"With the majority of markets still experiencing pressure from relatively strong demand set against limited supply – exacerbated by Covid-era development disruptions – upward pressure on rents is likely to support above-trend growth in the medium term."
- Liam Bailey, Global Head of Research at Knight Frank
Knight Frank’s ‘Prime Global Rental Index’ has revealed a 3.5% year-on-year average rental growth across its basket of fifteen cities since June 2023 – the same level reached in Q1. Although this rate is significantly lower than the average growth seen in recent years, it’s only 0.3% below the long-run pre-Covid average rate.
Despite annual growth slowing, quarterly growth has picked up, standing at 1.1% in Q2. This is slightly above the long-term trend rate of 0.9%. Meanwhile, 80% of markets saw rents rise on an annual basis in Q2 – the same as in Q1. Notably, Hong Kong, Toronto & Singapore were the exception with rent in all three markets under pressure due to relatively healthy new supply volumes.
The strongest market tracked was Sydney, where rents have risen by nearly 14% in the past year. Its market has been buoyed by strong immigration which surged after the Pandemic restrictions were eased and has yet to be significantly offset by the delivery of new-build accommodation.
Tokyo, Berlin & Frankfurt were the only other markets with positive rental growth above 5% in the past twelve months. Germany has experienced strong house price and rental growth as demand for accommodation has significantly outpaced supply.
Prime rents are now 27% above Q1 2021 level (on average) across Knight Frank’s basket of cities. The biggest growth has occurred in New York, London, Miami, Singapore & Sydney which have all seen rents rise by more than 40% since Q1 2021.

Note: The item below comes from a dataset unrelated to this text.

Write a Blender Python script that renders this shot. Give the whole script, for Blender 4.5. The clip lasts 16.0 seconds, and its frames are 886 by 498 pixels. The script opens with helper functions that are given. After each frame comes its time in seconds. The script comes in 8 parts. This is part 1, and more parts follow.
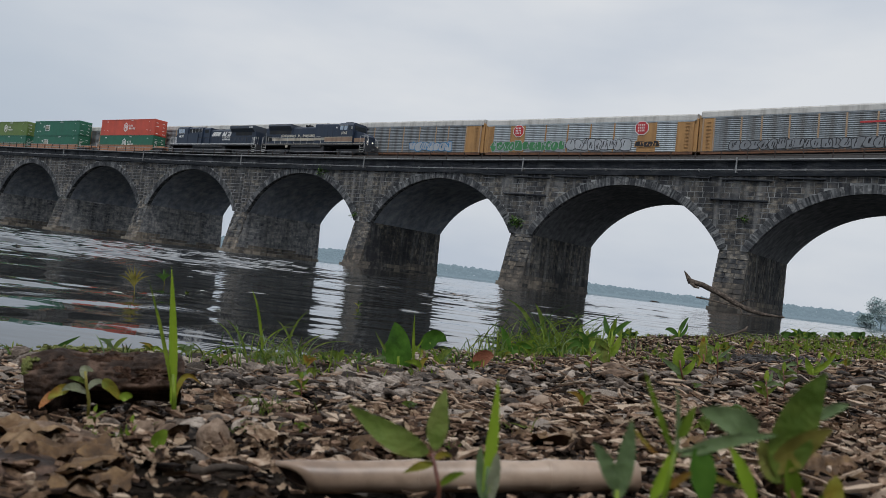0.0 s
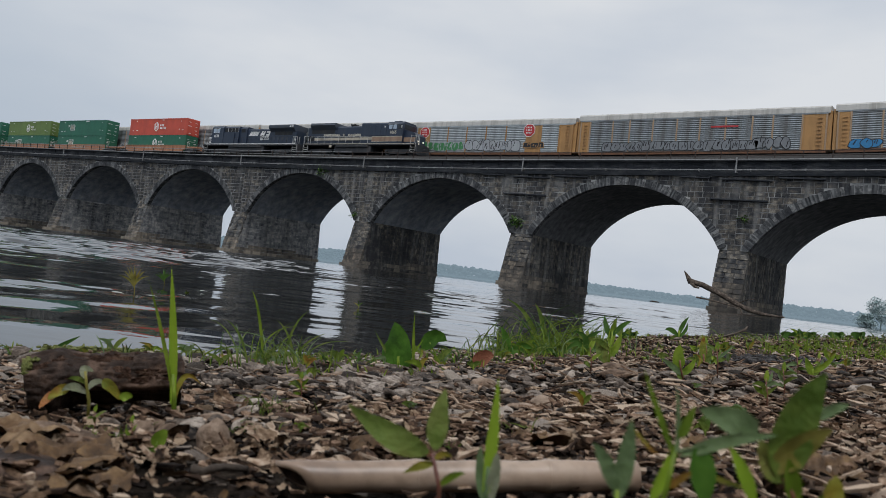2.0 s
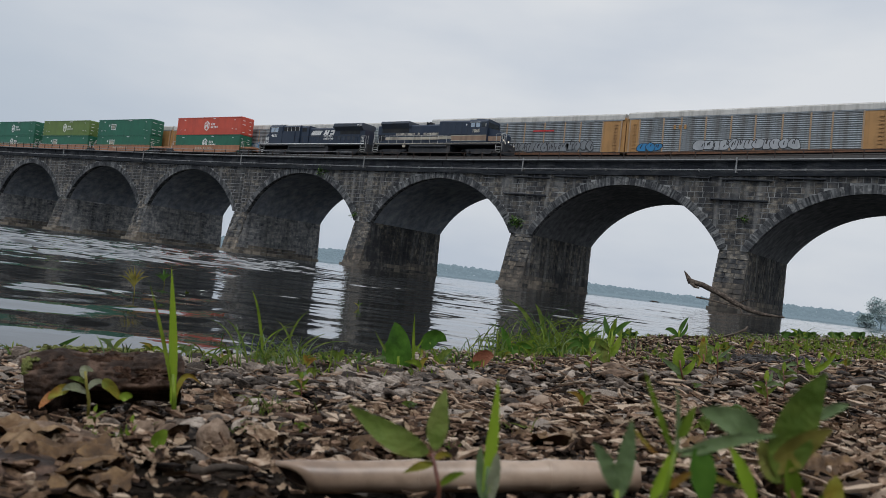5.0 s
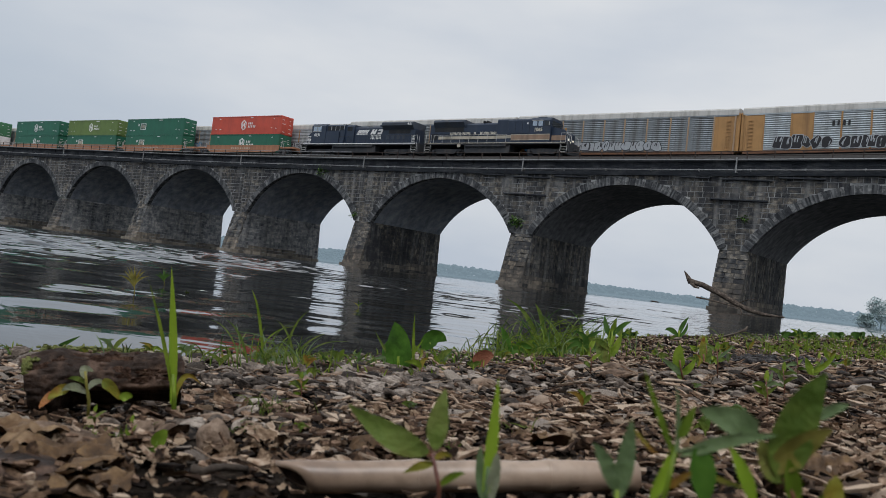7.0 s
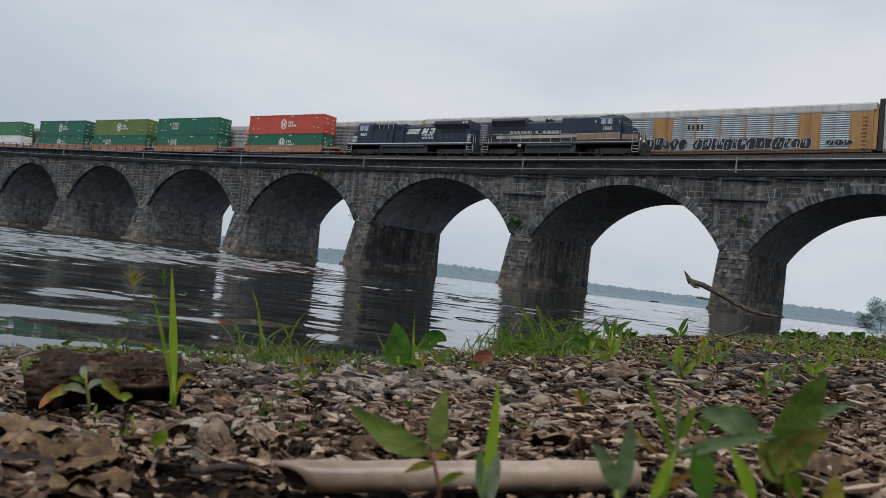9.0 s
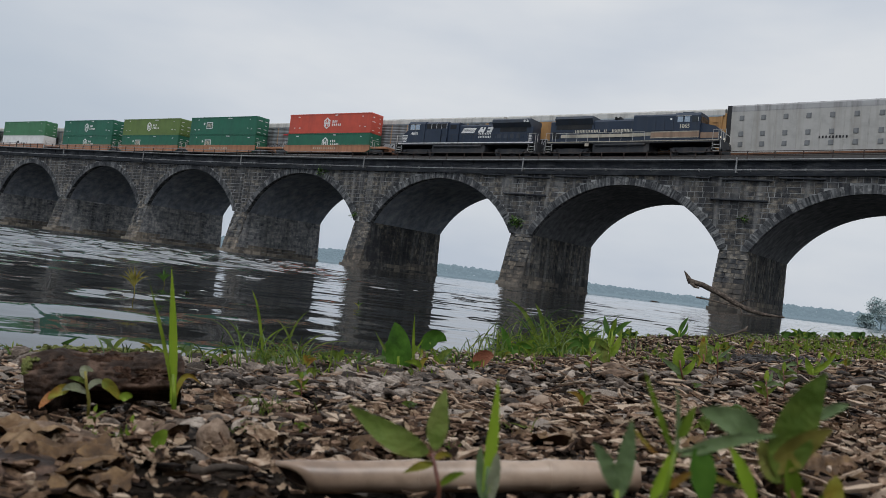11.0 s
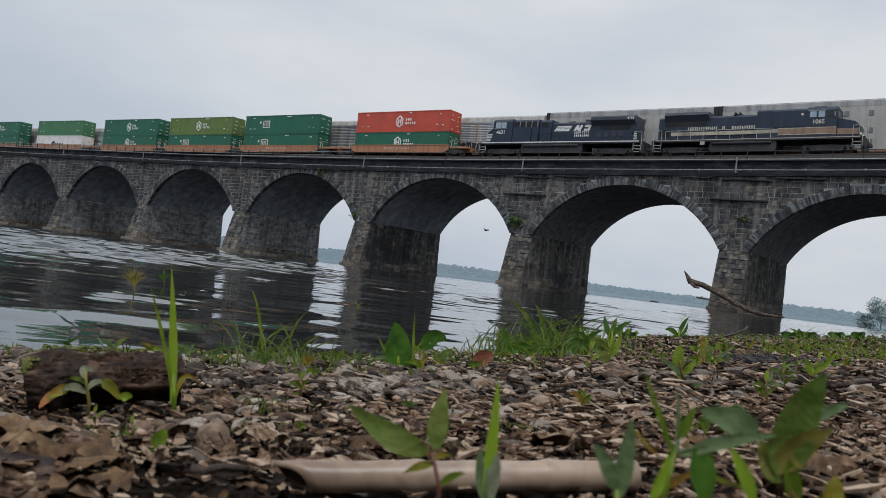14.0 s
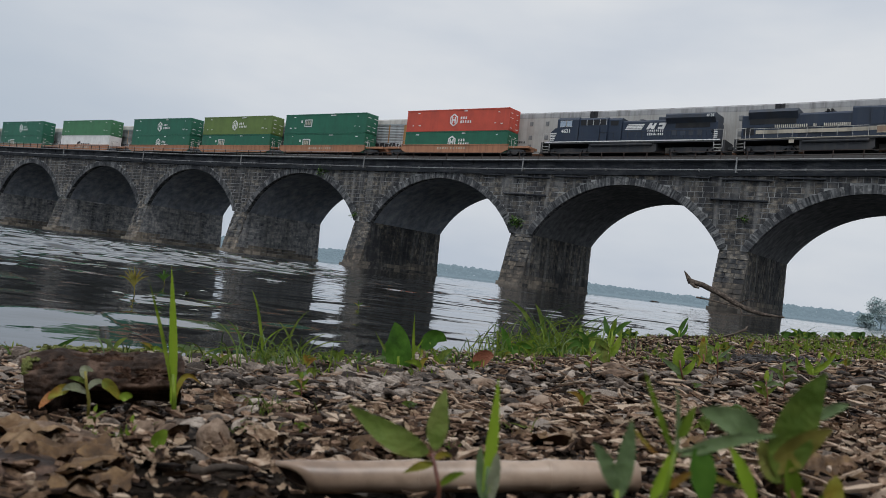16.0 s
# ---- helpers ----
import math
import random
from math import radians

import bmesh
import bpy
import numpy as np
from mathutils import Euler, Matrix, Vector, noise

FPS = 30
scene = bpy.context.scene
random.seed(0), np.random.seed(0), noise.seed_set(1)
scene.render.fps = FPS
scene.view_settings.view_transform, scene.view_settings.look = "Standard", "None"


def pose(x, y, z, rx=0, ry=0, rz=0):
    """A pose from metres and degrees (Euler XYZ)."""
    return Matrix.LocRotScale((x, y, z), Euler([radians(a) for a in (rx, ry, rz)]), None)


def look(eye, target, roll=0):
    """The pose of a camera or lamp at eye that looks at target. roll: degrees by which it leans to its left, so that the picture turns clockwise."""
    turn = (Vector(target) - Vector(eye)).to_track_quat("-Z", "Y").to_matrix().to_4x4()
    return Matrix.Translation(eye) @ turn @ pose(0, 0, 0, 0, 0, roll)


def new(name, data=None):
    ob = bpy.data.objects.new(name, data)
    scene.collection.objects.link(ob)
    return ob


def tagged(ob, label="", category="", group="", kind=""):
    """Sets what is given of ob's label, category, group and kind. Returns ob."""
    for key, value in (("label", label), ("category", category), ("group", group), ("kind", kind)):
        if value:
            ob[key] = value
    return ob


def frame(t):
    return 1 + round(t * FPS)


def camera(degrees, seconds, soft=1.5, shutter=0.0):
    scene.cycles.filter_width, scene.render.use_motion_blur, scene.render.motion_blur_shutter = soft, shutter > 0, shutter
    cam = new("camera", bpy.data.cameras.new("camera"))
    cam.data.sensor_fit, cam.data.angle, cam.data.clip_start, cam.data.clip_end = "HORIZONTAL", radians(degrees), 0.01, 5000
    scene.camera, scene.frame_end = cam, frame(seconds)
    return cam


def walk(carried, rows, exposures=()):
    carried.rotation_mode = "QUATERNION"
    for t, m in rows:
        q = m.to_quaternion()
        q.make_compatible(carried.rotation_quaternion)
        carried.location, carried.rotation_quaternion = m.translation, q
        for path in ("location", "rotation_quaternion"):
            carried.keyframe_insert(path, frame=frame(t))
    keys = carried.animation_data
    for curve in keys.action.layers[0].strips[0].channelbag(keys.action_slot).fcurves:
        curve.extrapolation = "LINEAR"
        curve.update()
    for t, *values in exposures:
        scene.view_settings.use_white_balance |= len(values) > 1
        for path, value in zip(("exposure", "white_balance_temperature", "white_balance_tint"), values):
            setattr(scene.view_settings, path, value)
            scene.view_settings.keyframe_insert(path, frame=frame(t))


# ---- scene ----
# ---- camera: it lies still on the beach ----
YAW, TILT, ROLL = 35.38, 1.787, 6.855
EYE = Vector((0.0, 0.0, 0.25))
cam = camera(56.13, 16.0, soft=0.5)
cam.data.dof.use_dof = True
cam.data.dof.focus_distance = 5.0
cam.data.dof.aperture_fstop = 22.0
AHEAD = Vector((-math.sin(radians(YAW)), math.cos(radians(YAW)), 0.0))
RIGHT = Vector((math.cos(radians(YAW)), math.sin(radians(YAW)), 0.0))
AIM = EYE + AHEAD * 10 + Vector((0, 0, 10 * math.tan(radians(TILT))))
walk(cam, [(0.0, look(EYE, AIM, ROLL)), (16.0, look(EYE, AIM, ROLL))], [(0.0, 0.0, 6500, 10), (16.0, 0.0, 6500, 10)])

# ---- sky and sun: bright overcast ----
SUN_EL, SUN_AZ = 62.0, 150.0
world = bpy.data.worlds.new("overcast_sky")
scene.world = world
world.use_nodes = True
wn, wl = world.node_tree.nodes, world.node_tree.links
wn.clear()
w_out = wn.new("ShaderNodeOutputWorld")
w_bg = wn.new("ShaderNodeBackground")
w_bg.inputs["Strength"].default_value = 0.1
w_sky = wn.new("ShaderNodeTexSky")
w_sky.sky_type = "NISHITA"
w_sky.sun_disc = False
w_sky.sun_elevation, w_sky.sun_rotation = radians(SUN_EL), radians(SUN_AZ)
w_sky.dust_density = 4.0
w_tc = wn.new("ShaderNodeTexCoord")
w_map = wn.new("ShaderNodeMapping")
w_map.inputs["Scale"].default_value = (1.0, 1.0, 3.2)
w_n = wn.new("ShaderNodeTexNoise")
w_n.inputs["Scale"].default_value = 1.7
w_n.inputs["Detail"].default_value = 5.0
w_n.inputs["Roughness"].default_value = 0.5
w_r = wn.new("ShaderNodeValToRGB")
w_r.color_ramp.elements[0].position, w_r.color_ramp.elements[0].color = 0.34, (4.95, 5.6, 6.55, 1)
w_r.color_ramp.elements[1].position, w_r.color_ramp.elements[1].color = 0.64, (7.25, 7.5, 7.8, 1)
w_mix = wn.new("ShaderNodeMix")
w_mix.data_type = "RGBA"
w_mix.inputs[0].default_value = 0.93
wl.new(w_tc.outputs["Generated"], w_map.inputs[0])
wl.new(w_map.outputs[0], w_n.inputs["Vector"])
wl.new(w_n.outputs[0], w_r.inputs[0])
wl.new(w_sky.outputs[0], w_mix.inputs[6])
wl.new(w_r.outputs[0], w_mix.inputs[7])
# a darker, bluer bank of cloud low over the far end of the bridge
w_dot = wn.new("ShaderNodeVectorMath")
w_dot.operation = "DOT_PRODUCT"
w_dot.inputs[1].default_value = (-0.75 * RIGHT.x, -0.75 * RIGHT.y, -0.9)
w_rng = wn.new("ShaderNodeMapRange")
w_rng.interpolation_type = "SMOOTHSTEP"
w_rng.inputs["From Min"].default_value, w_rng.inputs["From Max"].default_value = -0.02, 0.32
w_rng.inputs["To Max"].default_value = 0.85
w_mix2 = wn.new("ShaderNodeMix")
w_mix2.data_type = "RGBA"
w_mix2.inputs[7].default_value = (4.05, 4.78, 5.7, 1)
wl.new(w_tc.outputs["Generated"], w_dot.inputs[0])
wl.new(w_dot.outputs["Value"], w_rng.inputs["Value"])
wl.new(w_rng.outputs[0], w_mix2.inputs[0])
wl.new(w_mix.outputs[2], w_mix2.inputs[6])
wl.new(w_mix2.outputs[2], w_bg.inputs[0])
wl.new(w_bg.outputs[0], w_out.inputs[0])
sun = new("sun", bpy.data.lights.new("sun", "SUN"))
sun.data.energy, sun.data.angle, sun.data.color = 1.65, radians(20), (0.97, 0.98, 1.0)
sun.rotation_euler = (radians(90 - SUN_EL), 0, radians(180 - SUN_AZ))

# ---- materials ----
MATS = {}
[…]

In recent years, rents have moved in opposite directions to house prices in luxury markets. The Pandemic housing boom saw rents significantly underperform throughout 2020 & 2021, while in 2022/23 rents surged as workers flocked to cities and house prices began to be impacted by rising interest rates. This has led to significant rental outperformance. Likewise, affordability constraints in both the sales and rental markets appear to have pushed the two measures closer in the past two quarters.
“The recent slowing in prime rental growth suggests an end to the substantial upward repricing of key city markets seen over recent years. Even the luxury sector is subject to affordability constraints, and in most cities, rental growth has moved closer to long-term trend levels,” explained Liam Bailey, Global Head of Research at Knight Frank.
“However, with the majority of markets still experiencing pressure from relatively strong demand set against limited supply – exacerbated by Covid-era development disruptions – upward pressure on rents is likely to support above-trend growth in the medium term,” he concluded.